"A bookstore is one of the only pieces of evidence we have that people are still thinking" – Jerry Seinfeld
Christmas is coming, and, for many, it’s the yearly mandatory outing to the bookshop: a suitably weighty biography for an aunt, a thriller for a workmate, a novel for a sister, and for the teenager a “story of my life” by a juvenile pop star whose life has barely begun . . . Almost certainly many of us, unlike any other set of purchases, will spend as much on books for others as we do for ourselves.
The pity is that, in the manic Christmas crush, the bookshop experience is not at its best. Not surprisingly, sadly, many defect to the internet to make their purchases, depriving increasingly hardpressed booksellers of vital sales when they need them most – some third of the 9.6 million books sold in Ireland are sold in the 12 weeks before Christmas. Meanwhile, the sale of books here continues its decline, down this year a further 7.6 per cent overall (certainly more in bookshops as Amazon erodes their market share). “Running a bookstore is a combat sport,” a recent report by France’s Culture Ministry concluded, and the booksellers are losing.
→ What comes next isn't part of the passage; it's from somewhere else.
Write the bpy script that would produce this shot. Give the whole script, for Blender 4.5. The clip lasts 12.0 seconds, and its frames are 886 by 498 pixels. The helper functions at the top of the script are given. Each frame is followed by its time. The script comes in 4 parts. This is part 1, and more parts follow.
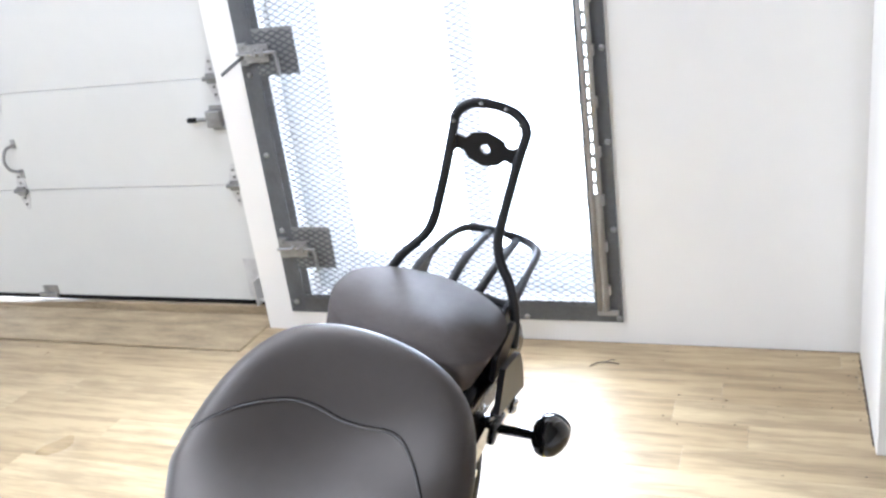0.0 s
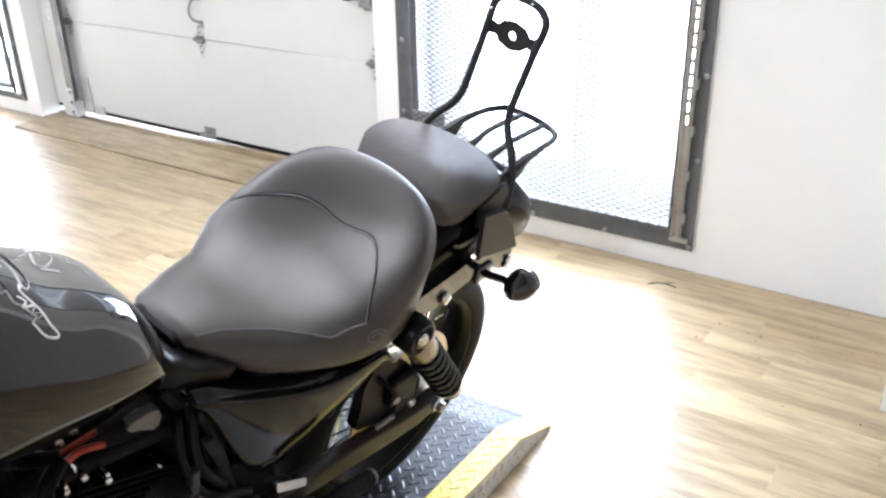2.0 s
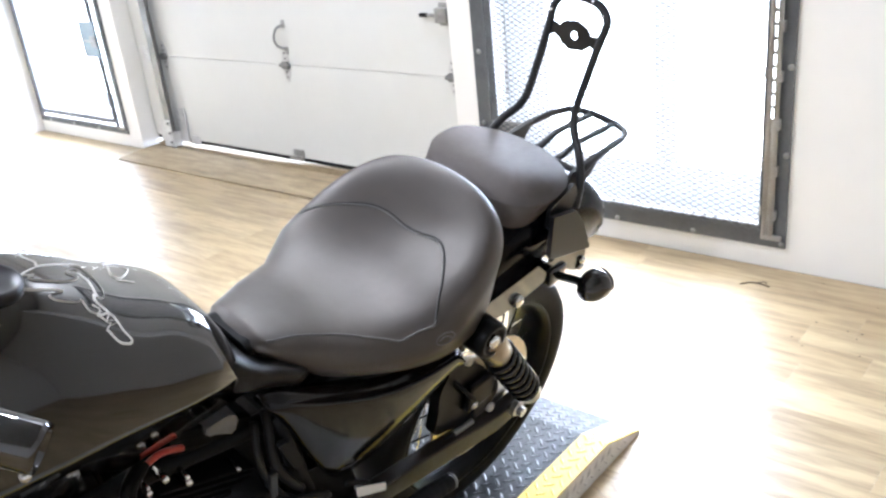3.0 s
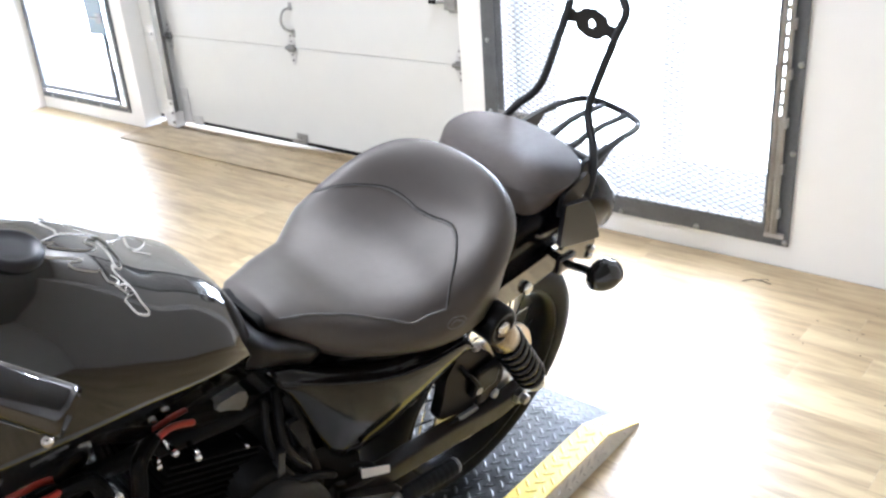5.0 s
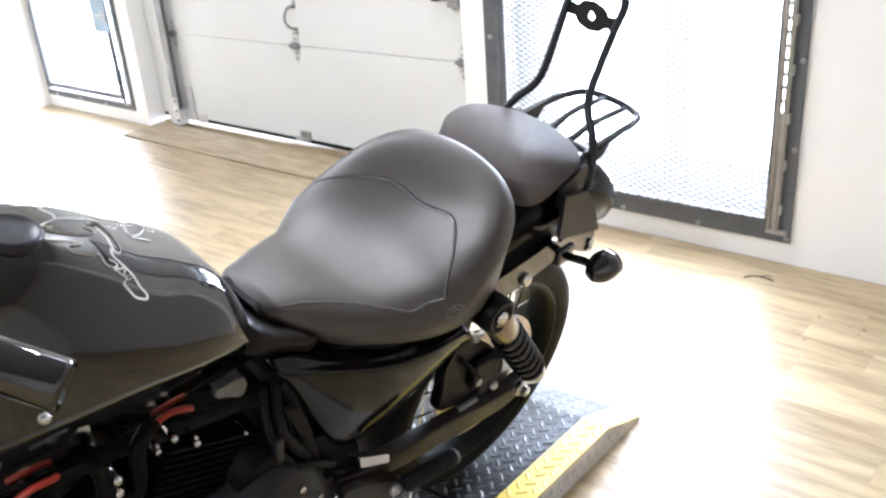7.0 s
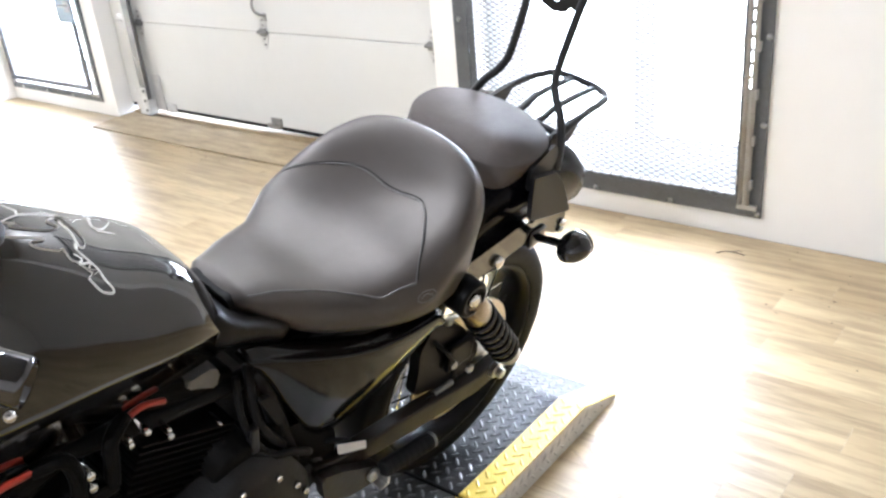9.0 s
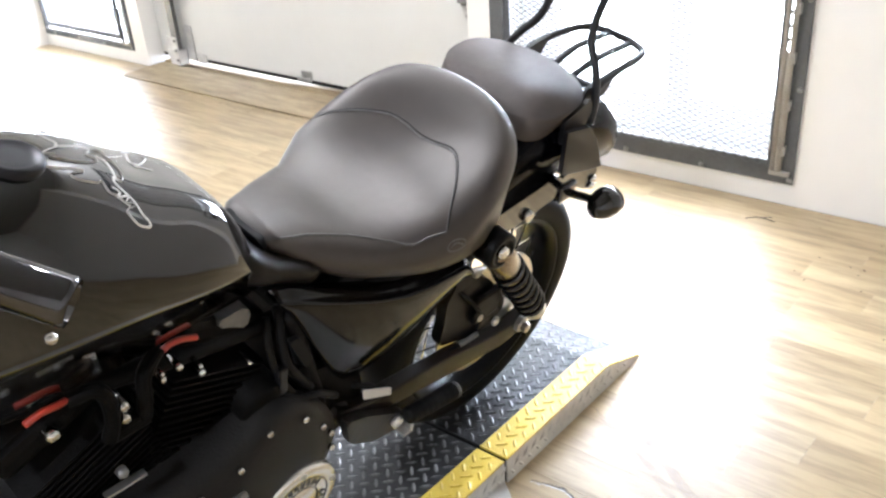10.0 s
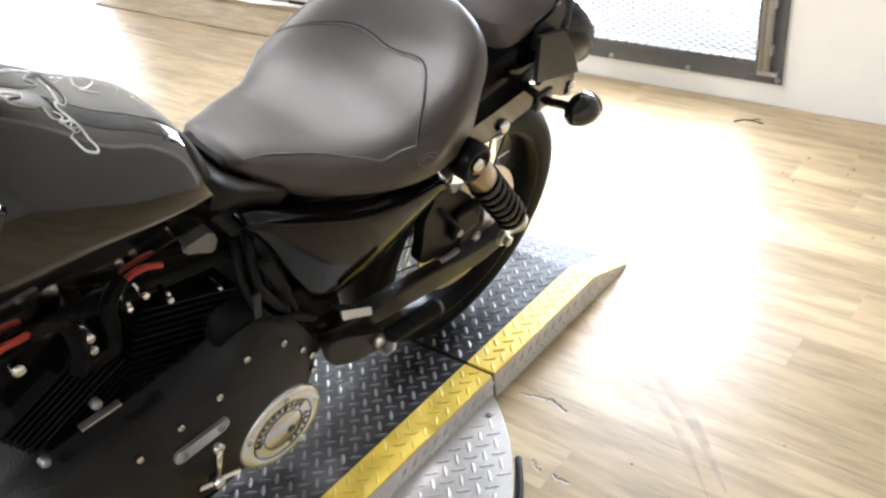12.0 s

Yet, in a good bookshop, leisurely browsing – pity the word has been appropriated by Interneters for a very different experience – is to reading what the Slow Cooking Movement is to food. And, like slow cooking, it is being lost in this time-short age. “To buy books would be a good thing if we also could buy the time to read them,” philosopher Arthur Schopenhauer argued nearly 200 years ago. He could have added “or even to peruse them”.
Like reading a newspaper in its printed form the bookshop experience is one of the great joys precisely because of the way random trawls turn up the gloriously unexpected, the classic writing, the humorous, the bizarre, unprompted by search engines that sift out for us the “most-read” or their algorithms’ version of stories our profile would supposedly enjoy. Support your local bookseller.